In the study of self-defense and interpersonal violence, it is easy to get lulled into playing the numbers; statistics on what “usually” happens have become more prominent with the circulation of surveillance camera footage. Personally, I consider these averages useful, but I don’t base all of my decisions on them. Getting into a situation where lethal force is needed for self-preservation is, in itself, not the usual on any given day. Statistics clearly show that a civilian self-defender is not going to reload their gun; I still carry a reload every day. Statistics show that the goblins run away as soon as shots are fired; I still train on the assumption that threats will need to be neutralized through ballistic incapacitation. And so on. While such trends serve as an important guide, I don’t believe in basing decisions only on these trends.

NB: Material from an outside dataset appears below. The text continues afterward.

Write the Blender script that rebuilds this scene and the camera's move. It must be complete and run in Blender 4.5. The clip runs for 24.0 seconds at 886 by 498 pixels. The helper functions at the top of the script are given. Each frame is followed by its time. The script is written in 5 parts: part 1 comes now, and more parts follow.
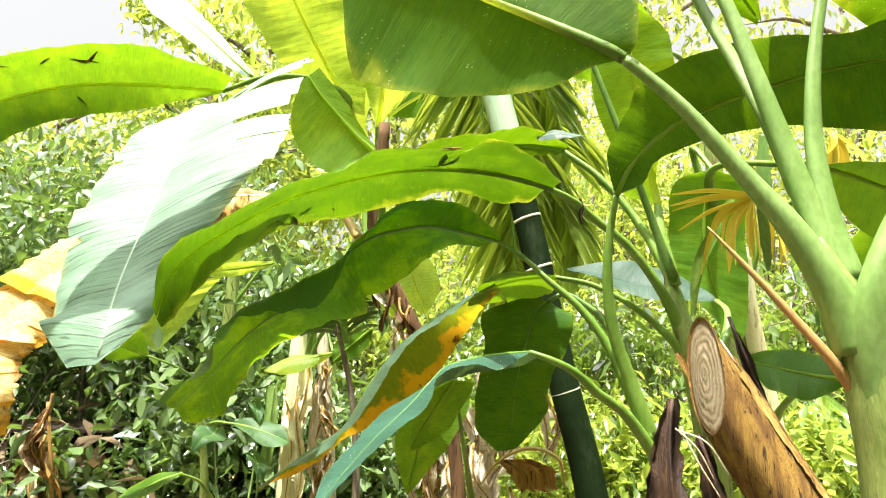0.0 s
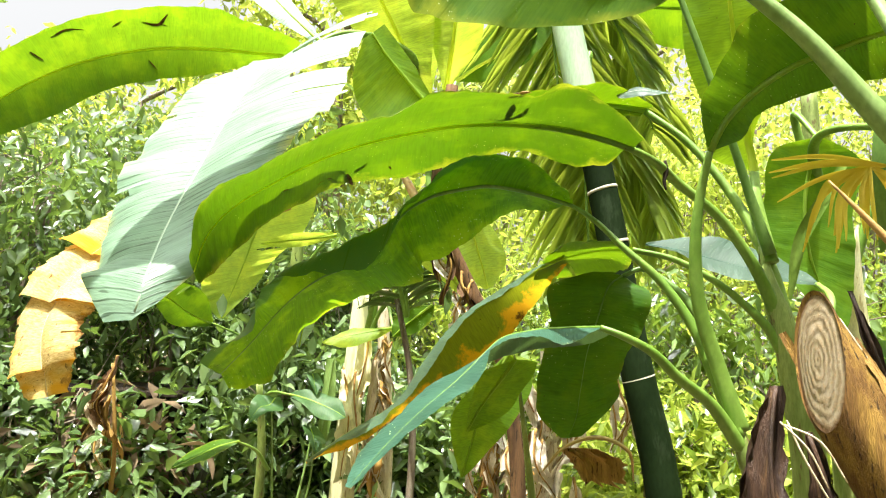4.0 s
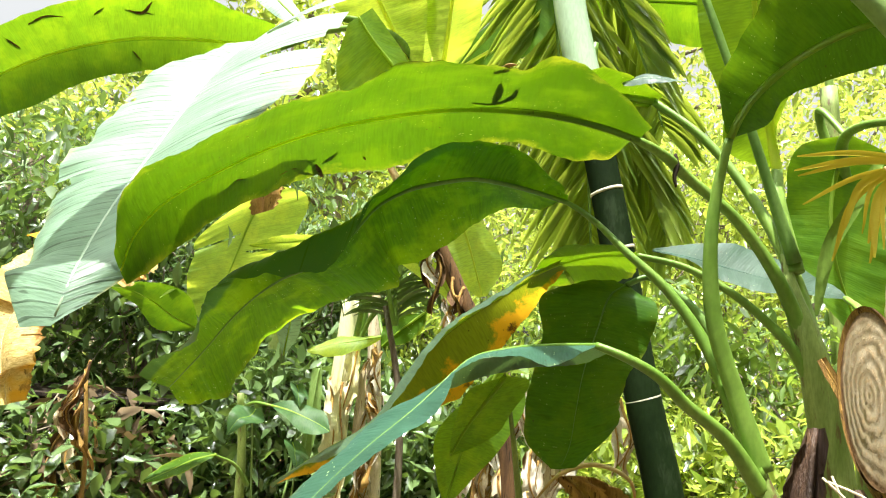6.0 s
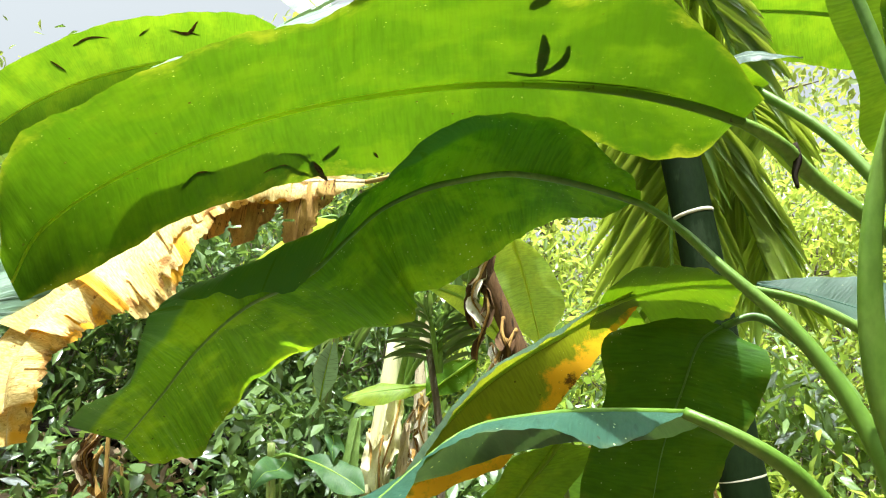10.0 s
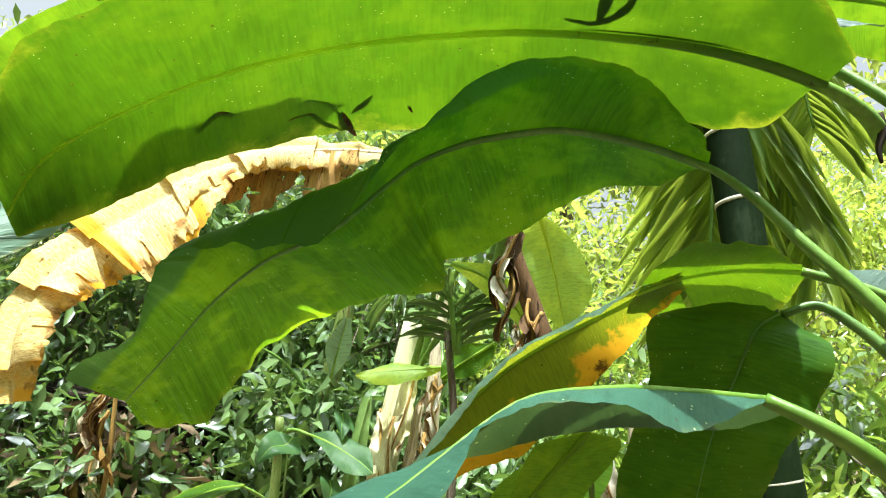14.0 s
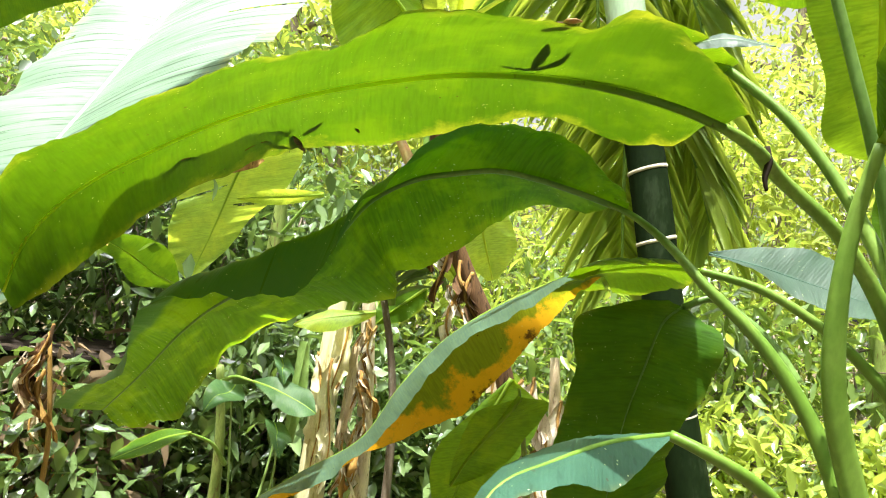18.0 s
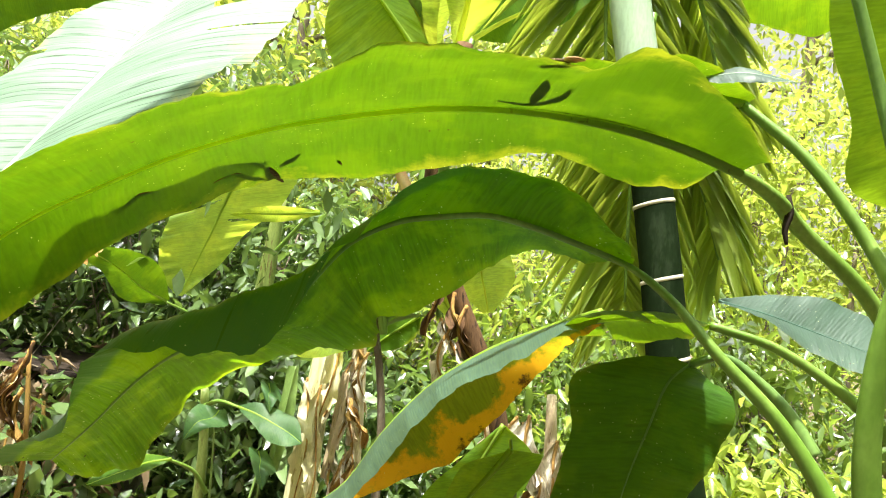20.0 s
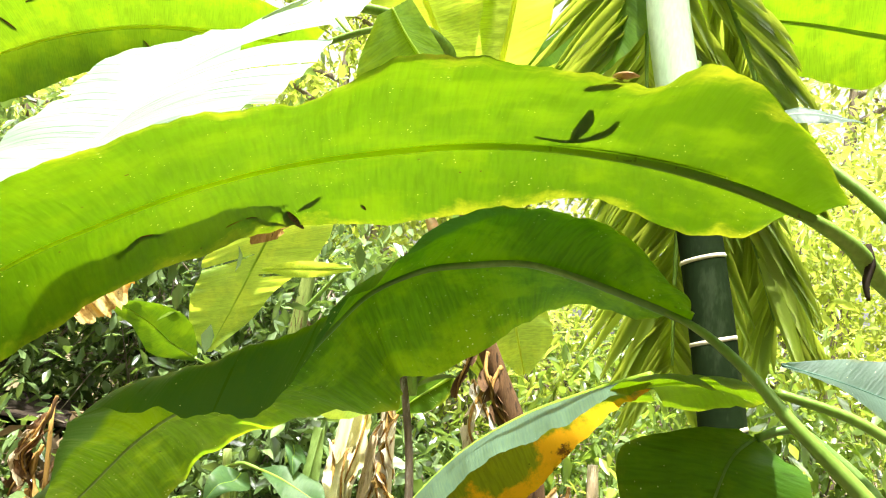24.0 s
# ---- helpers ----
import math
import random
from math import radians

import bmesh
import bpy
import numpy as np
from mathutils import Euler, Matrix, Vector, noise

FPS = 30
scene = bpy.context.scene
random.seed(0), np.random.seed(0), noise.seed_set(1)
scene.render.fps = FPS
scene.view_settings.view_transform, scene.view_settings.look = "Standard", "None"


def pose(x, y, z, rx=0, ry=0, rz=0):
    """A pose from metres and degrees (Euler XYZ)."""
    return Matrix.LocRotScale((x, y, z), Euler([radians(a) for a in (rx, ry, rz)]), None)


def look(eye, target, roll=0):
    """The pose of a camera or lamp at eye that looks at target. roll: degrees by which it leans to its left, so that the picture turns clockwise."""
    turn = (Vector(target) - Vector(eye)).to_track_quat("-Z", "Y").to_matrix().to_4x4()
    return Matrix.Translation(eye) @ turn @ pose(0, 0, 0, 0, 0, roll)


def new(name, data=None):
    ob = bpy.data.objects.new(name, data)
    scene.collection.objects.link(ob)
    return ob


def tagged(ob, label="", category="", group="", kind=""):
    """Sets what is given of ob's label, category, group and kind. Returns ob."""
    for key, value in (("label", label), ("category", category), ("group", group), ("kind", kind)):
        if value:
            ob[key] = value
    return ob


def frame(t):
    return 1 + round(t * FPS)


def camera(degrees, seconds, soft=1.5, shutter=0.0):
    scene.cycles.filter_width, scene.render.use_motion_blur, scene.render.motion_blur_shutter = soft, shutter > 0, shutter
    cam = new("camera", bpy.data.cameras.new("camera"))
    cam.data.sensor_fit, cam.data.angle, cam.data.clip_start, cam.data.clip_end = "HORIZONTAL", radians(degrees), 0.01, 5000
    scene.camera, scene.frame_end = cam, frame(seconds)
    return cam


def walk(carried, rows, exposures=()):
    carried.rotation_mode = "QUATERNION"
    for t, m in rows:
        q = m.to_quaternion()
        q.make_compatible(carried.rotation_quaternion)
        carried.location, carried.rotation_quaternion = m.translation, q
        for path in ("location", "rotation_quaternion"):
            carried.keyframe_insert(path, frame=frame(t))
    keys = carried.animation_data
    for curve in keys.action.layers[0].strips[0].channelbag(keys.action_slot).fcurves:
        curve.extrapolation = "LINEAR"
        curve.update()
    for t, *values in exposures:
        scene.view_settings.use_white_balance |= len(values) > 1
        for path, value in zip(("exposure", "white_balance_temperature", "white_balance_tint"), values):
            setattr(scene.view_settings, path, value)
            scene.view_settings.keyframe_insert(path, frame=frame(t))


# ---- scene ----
cam = camera(66.0, 24.0, soft=1.1)
METRES, EYE, TILT, LEAN, TURN = 2.0, 1.5, 10.0, 0.0, 0.0
ROWS = [
    (0.0, 0.0, 0.0, 0.0, 0.0, 0.0, -0.0),
    (0.5, -0.0009, 0.0045, -0.0005, 0.63, -0.2, 0.32),
    (1.0, -0.0039, 0.0084, -0.0024, 0.82, -0.19, 0.51),
    (1.5, -0.0022, 0.0097, -0.0016, 0.67, -0.18, 0.52),
    (2.0, 0.0007, 0.013, -0.0033, 2.12, -0.75, 0.6),
    (2.5, 0.0061, 0.0208, -0.0057, 3.82, -0.88, 0.07),
    (4.5, 0.0148, 0.1359, -0.0401, 6.06, -1.48, -1.87),
    (5.0, 0.0233, 0.1732, -0.0416, 6.38, -0.36, -1.03),
    (5.5, 0.0304, 0.2022, -0.0419, 6.17, 1.28, -2.33),
    (6.0, 0.0383, 0.2261, -0.0405, 6.66, -0.81, -2.72),
    (6.5, 0.0665, 0.2736, -0.0436, 8.79, 0.4, -2.4),
    (7.0, 0.0983, 0.3234, -0.0499, 11.17, 0.12, -2.46),
    (7.5, 0.1157, 0.3562, -0.048, 12.67, 0.88, -2.02),
    (8.0, 0.1153, 0.3798, -0.0506, 14.27, -0.15, -2.07),
    (8.5, 0.1062, 0.4123, -0.0655, 14.64, -0.9, -2.04),
    (9.0, 0.0791, 0.4484, -0.0706, 13.89, 0.2, -2.36),
    (9.5, 0.0641, 0.4677, -0.0745, 12.89, 1.35, -2.92),
    (10.0, 0.0595, 0.4576, -0.0671, 12.9, 2.82, -3.85),
    (10.5, 0.0613, 0.4527, -0.0617, 12.34, 2.49, -4.48),
    (12.5, 0.0165, 0.5162, -0.0988, 10.57, 1.92, -8.05),
    (13.0, 0.0282, 0.5212, -0.0983, 13.6, 1.35, -7.45),
    (13.5, 0.0321, 0.5246, -0.0978, 13.86, 1.65, -7.83),
    (14.0, 0.0302, 0.5102, -0.0894, 14.03, 1.72, -6.99),
    (14.5, 0.0131, 0.4851, -0.0769, 12.56, 0.69, -6.27),
    (15.0, -0.0039, 0.4528, -0.0677, 8.97, 1.78, -6.75),
    (15.5, -0.0083, 0.4286, -0.0545, 6.05, 1.7, -7.66),
    (16.0, -0.0031, 0.4107, -0.0378, 4.9, 0.58, -6.47),
    (16.5, 0.004, 0.4015, -0.0249, 5.21, -1.39, -5.94),
    (17.0, -0.002, 0.4131, -0.006, 4.67, -2.12, -5.53),
    (17.5, -0.0035, 0.4243, 0.0101, 5.25, -3.64, -5.47),
    (18.0, -0.0009, 0.4341, 0.0209, 6.92, -5.61, -5.29),
    (18.5, 0.0013, 0.4515, 0.033, 7.27, -5.66, -5.02),
    (20.5, 0.0044, 0.51, 0.0502, 7.58, -4.17, -7.47),
    (21.0, 0.0041, 0.5156, 0.052, 8.02, -3.64, -7.69),
    (21.5, 0.0022, 0.5231, 0.0516, 8.59, -2.53, -7.55),
    (22.0, 0.0006, 0.5316, 0.0488, 8.6, -2.65, -8.07),
    (22.5, -0.0024, 0.5444, 0.0435, 9.12, -2.75, -7.78),
    (23.0, -0.0023, 0.5509, 0.0417, 9.64, -1.42, -7.27),
    (23.5, 0.0001, 0.5563, 0.04, 9.96, -0.1, -7.46),
    (24.0, 0.0015, 0.5606, 0.0382, 10.33, 0.07, -7.33),
]
EXPOSURES = [(0, 1.56, 6500, 10), (5, 1.52, 6450, 9), (7, 1.33, 6300, 7), (8, 1.33, 6200, 6), (9, 1.38, 6100, 4), (10, 1.28, 6000, 4), (12, 1.26, 5800, 3), (14.2, 1.28, 5800, 3), (15, 1.49, 5850, 3), (16, 1.44, 6050, 6), (17, 1.46, 6250, 8), (19, 1.42, 6450, 9), (21, 1.43, 6550, 9), (22, 1.48, 6600, 9), (23, 1.61, 6600, 10), (24, 1.8, 6650, 10)]
walk(cam, [(t, pose(0, 0, EYE, TILT, LEAN, TURN) @ pose(METRES * x, METRES * y, METRES * z, 90 + pitch, roll, yaw)) for t, x, y, z, yaw, pitch, roll in ROWS], EXPOSURES)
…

One trend that is universal, however, to the point of being truly consistent, is that criminals are taken by surprise when victims fight back. Criminals anticipate compliance from victims who are taken off guard and overwhelmed with a show of force. This is what they predict, every time they commit a crime. If they anticipated resistance they would not pick that particular victim. Most violent criminal actors who are deranged enough to commit armed robbery by putting a weapon in another person’s face have done so many times. Some have done so hundreds, or even thousands, of times. Every single time they have done so they have encountered the same thing; compliant victims. Never have they encountered a resisting victim that decides to retaliate with lethal force. If the criminal who is now holding you up had ever encountered someone who fought back with lethal force in the past, would they be standing before you now? Resistance is something that the violent criminal actor has not seen.
Criminal Normalcy Bias
Normalcy bias is defined as “a cognitive bias which leads people to disbelieve or minimize threat warnings.” This concept is discussed to a great extent among self-defense practitioners and it is considered a liability in the mindset. The tendency for people to try and interpret threatening environmental cues as normal is very common among victims of violence. You have heard it before: “When I heard the gunfire I thought it was fireworks, so I did not leave.” Or, “I did not like the looks of that guy, but I did not want to be rude, so I got in the elevator with him anyway.” That is normalcy bias. The average person does not witness violence frequently, so anything that seems to pose such an anomaly in their environment is reasoned away as being normal.
Criminals also have a normalcy bias, and just as innocent people struggle to break out of this syndrome, so do criminals. What is the criminal normalcy bias? For the violent armed robber, rapist, or other miscreant, “normal” is a compliant victim who offers no resistance. This bias on the part of the criminal actor is a tremendous asset to the self-defender. The criminal who commences with armed robbery or assault of some kind is not, in any way, anticipating resistance. When you, the victim, resist with a lethal force response, the criminal starts thinking a familiar thought process: “this can’t be happening.” He has never seen it happen in the commission of previous crimes, so it will take him a moment to wrap his head around what is taking place. Within that brief moment, the goal is to neutralize him or escape the situation.
The Advantage of Concealment
So, we have discussed the reality of criminal normalcy bias and how that offers an opportunity for the self-defender to exploit. A second advantage that the defender has is the concealment of weaponry. While open carry serves certain purposes for certain people, and I am not necessarily opposed to open carry, it is concealed carry that capitalizes on the element of surprise. A well-concealed handgun offers no trace of its presence to the criminal element, and the criminal actor has no idea that you have it. This advantage, offered only by concealed carry, is enormous. Depending on the circumstances, the fact that the concealed weapon is unknown to the attacker is as great an advantage as the ballistic power of the weapon itself.
Opportunity to Act
When we combine the fact that the criminal actor is anticipating a compliant and non-resisting victim with the concealed carry of a defensive weapon, we have an opportunity that will usually present itself. Finding the opportunity, however, is up to the defender. No matter how fast your draw stroke, you can’t beat a drawn gun if a criminal has you at gunpoint at close range. However, when analyzing the nature of most armed robberies and other crimes, the criminal actor will usually turn his attention elsewhere, at least briefly. When looking down at the cash register, when looking for encroaching witnesses or law enforcement, etc…, A well-trained draw stroke, combined with immediate lateral movement, is an action on the part of the defender that the criminal does not at all anticipate. When seeing such an action, most likely for the first time, the criminal gets stuck in his own analysis paralysis as he tries to make sense of what is happening. Capitalize on this.
Just as the majority of good people have a hard time breaking out of the freeze and acting quickly against an unexpected attack, criminals also have a hard time dealing with what is out of the ordinary. An immediate force response from an intended victim is not expected, it is a surprise, and it is your greatest asset if dealing with criminal violence.